● RECORDS FOR PROCESSING

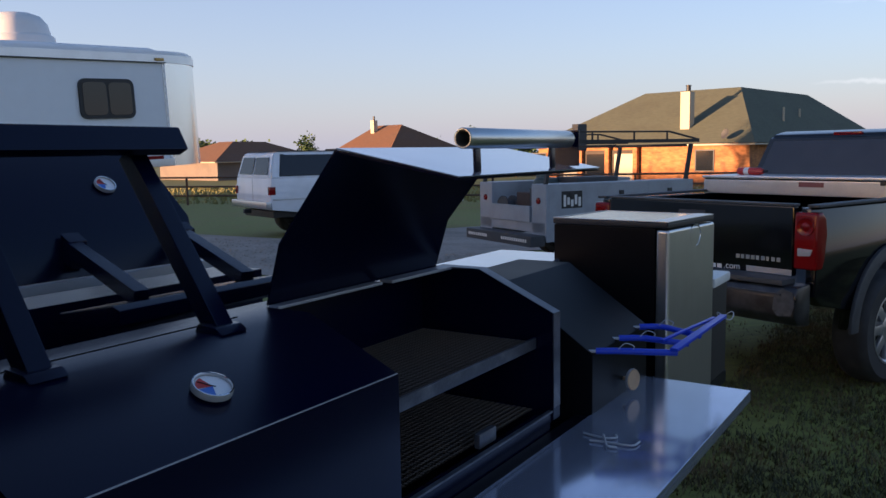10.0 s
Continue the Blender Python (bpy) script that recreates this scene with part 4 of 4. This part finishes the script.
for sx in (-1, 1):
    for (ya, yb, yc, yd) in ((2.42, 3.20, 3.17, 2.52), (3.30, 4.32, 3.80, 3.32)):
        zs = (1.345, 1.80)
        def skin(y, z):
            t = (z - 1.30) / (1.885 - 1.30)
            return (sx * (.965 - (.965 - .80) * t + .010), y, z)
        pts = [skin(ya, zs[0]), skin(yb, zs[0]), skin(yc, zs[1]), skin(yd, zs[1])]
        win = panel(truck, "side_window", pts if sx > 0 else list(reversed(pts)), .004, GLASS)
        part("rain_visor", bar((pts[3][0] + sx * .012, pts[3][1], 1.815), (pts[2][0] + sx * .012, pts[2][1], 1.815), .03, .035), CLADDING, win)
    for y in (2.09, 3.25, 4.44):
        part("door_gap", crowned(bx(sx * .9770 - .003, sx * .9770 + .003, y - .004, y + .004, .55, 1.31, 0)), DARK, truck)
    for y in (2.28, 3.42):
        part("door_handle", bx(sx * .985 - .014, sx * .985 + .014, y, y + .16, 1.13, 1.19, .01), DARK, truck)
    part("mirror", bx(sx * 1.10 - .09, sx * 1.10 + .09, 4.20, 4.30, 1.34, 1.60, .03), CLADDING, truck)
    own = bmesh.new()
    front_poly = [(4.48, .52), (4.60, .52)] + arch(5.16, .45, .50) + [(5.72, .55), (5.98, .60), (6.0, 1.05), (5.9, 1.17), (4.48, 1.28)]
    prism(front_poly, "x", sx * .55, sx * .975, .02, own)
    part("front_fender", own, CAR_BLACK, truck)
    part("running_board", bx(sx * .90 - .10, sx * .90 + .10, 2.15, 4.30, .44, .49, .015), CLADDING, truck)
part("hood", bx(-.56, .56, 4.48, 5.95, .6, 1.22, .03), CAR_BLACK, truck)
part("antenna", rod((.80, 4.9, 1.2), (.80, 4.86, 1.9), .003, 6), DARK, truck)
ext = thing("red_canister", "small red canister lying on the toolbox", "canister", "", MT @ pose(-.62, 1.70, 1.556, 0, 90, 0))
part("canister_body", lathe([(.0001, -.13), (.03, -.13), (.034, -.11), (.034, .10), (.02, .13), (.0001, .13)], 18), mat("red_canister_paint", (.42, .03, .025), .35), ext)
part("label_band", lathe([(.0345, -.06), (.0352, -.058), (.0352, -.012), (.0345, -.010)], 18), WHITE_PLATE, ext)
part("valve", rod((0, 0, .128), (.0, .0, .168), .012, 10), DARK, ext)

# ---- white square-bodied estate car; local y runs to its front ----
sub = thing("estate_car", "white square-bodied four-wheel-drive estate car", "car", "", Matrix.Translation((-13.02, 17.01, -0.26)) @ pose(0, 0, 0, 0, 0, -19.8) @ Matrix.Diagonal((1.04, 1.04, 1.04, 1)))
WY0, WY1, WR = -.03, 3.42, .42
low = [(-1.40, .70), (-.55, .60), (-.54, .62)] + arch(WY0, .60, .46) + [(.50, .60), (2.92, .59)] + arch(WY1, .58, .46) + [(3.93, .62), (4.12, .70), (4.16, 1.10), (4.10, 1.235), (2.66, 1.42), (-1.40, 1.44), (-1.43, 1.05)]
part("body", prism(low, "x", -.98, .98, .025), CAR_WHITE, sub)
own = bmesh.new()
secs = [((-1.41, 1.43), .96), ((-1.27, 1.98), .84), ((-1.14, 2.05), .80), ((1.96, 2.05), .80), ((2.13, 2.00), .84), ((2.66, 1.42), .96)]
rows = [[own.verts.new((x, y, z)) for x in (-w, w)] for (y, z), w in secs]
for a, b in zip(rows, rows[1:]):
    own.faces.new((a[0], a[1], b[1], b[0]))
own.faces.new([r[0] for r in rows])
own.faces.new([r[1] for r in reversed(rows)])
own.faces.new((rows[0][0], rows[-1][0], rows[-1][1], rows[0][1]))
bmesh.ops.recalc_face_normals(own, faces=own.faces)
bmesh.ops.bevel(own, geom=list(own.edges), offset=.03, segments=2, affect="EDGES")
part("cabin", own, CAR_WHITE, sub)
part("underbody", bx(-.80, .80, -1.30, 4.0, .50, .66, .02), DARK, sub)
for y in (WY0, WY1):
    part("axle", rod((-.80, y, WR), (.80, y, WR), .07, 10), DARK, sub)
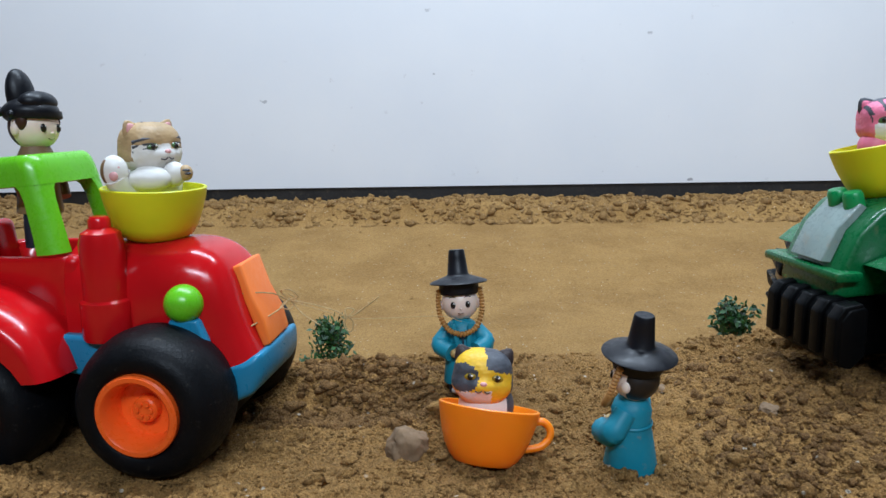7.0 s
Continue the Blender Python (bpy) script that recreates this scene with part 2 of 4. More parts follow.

● DIRECTIONS
Images in the data above are to be skipped. Retype all other material exactly.

● WORKED ANSWER
10.0 s
Continue the Blender Python (bpy) script that recreates this scene with part 4 of 4. This part finishes the script.
for sx in (-1, 1):
    for (ya, yb, yc, yd) in ((2.42, 3.20, 3.17, 2.52), (3.30, 4.32, 3.80, 3.32)):
        zs = (1.345, 1.80)
        def skin(y, z):
            t = (z - 1.30) / (1.885 - 1.30)
            return (sx * (.965 - (.965 - .80) * t + .010), y, z)
        pts = [skin(ya, zs[0]), skin(yb, zs[0]), skin(yc, zs[1]), skin(yd, zs[1])]
        win = panel(truck, "side_window", pts if sx > 0 else list(reversed(pts)), .004, GLASS)
        part("rain_visor", bar((pts[3][0] + sx * .012, pts[3][1], 1.815), (pts[2][0] + sx * .012, pts[2][1], 1.815), .03, .035), CLADDING, win)
    for y in (2.09, 3.25, 4.44):
        part("door_gap", crowned(bx(sx * .9770 - .003, sx * .9770 + .003, y - .004, y + .004, .55, 1.31, 0)), DARK, truck)
    for y in (2.28, 3.42):
        part("door_handle", bx(sx * .985 - .014, sx * .985 + .014, y, y + .16, 1.13, 1.19, .01), DARK, truck)
    part("mirror", bx(sx * 1.10 - .09, sx * 1.10 + .09, 4.20, 4.30, 1.34, 1.60, .03), CLADDING, truck)
    own = bmesh.new()
    front_poly = [(4.48, .52), (4.60, .52)] + arch(5.16, .45, .50) + [(5.72, .55), (5.98, .60), (6.0, 1.05), (5.9, 1.17), (4.48, 1.28)]
    prism(front_poly, "x", sx * .55, sx * .975, .02, own)
    part("front_fender", own, CAR_BLACK, truck)
    part("running_board", bx(sx * .90 - .10, sx * .90 + .10, 2.15, 4.30, .44, .49, .015), CLADDING, truck)
part("hood", bx(-.56, .56, 4.48, 5.95, .6, 1.22, .03), CAR_BLACK, truck)
part("antenna", rod((.80, 4.9, 1.2), (.80, 4.86, 1.9), .003, 6), DARK, truck)
ext = thing("red_canister", "small red canister lying on the toolbox", "canister", "", MT @ pose(-.62, 1.70, 1.556, 0, 90, 0))
part("canister_body", lathe([(.0001, -.13), (.03, -.13), (.034, -.11), (.034, .10), (.02, .13), (.0001, .13)], 18), mat("red_canister_paint", (.42, .03, .025), .35), ext)
part("label_band", lathe([(.0345, -.06), (.0352, -.058), (.0352, -.012), (.0345, -.010)], 18), WHITE_PLATE, ext)
part("valve", rod((0, 0, .128), (.0, .0, .168), .012, 10), DARK, ext)

# ---- white square-bodied estate car; local y runs to its front ----
sub = thing("estate_car", "white square-bodied four-wheel-drive estate car", "car", "", Matrix.Translation((-13.02, 17.01, -0.26)) @ pose(0, 0, 0, 0, 0, -19.8) @ Matrix.Diagonal((1.04, 1.04, 1.04, 1)))
WY0, WY1, WR = -.03, 3.42, .42
low = [(-1.40, .70), (-.55, .60), (-.54, .62)] + arch(WY0, .60, .46) + [(.50, .60), (2.92, .59)] + arch(WY1, .58, .46) + [(3.93, .62), (4.12, .70), (4.16, 1.10), (4.10, 1.235), (2.66, 1.42), (-1.40, 1.44), (-1.43, 1.05)]
part("body", prism(low, "x", -.98, .98, .025), CAR_WHITE, sub)
own = bmesh.new()
secs = [((-1.41, 1.43), .96), ((-1.27, 1.98), .84), ((-1.14, 2.05), .80), ((1.96, 2.05), .80), ((2.13, 2.00), .84), ((2.66, 1.42), .96)]
rows = [[own.verts.new((x, y, z)) for x in (-w, w)] for (y, z), w in secs]
for a, b in zip(rows, rows[1:]):
    own.faces.new((a[0], a[1], b[1], b[0]))
own.faces.new([r[0] for r in rows])
own.faces.new([r[1] for r in reversed(rows)])
own.faces.new((rows[0][0], rows[-1][0], rows[-1][1], rows[0][1]))
bmesh.ops.recalc_face_normals(own, faces=own.faces)
bmesh.ops.bevel(own, geom=list(own.edges), offset=.03, segments=2, affect="EDGES")
part("cabin", own, CAR_WHITE, sub)
part("underbody", bx(-.80, .80, -1.30, 4.0, .50, .66, .02), DARK, sub)
for y in (WY0, WY1):
    part("axle", rod((-.80, y, WR), (.80, y, WR), .07, 10), DARK, sub)
7.0 s
Continue the Blender Python (bpy) script that recreates this scene with part 2 of 4. More parts follow.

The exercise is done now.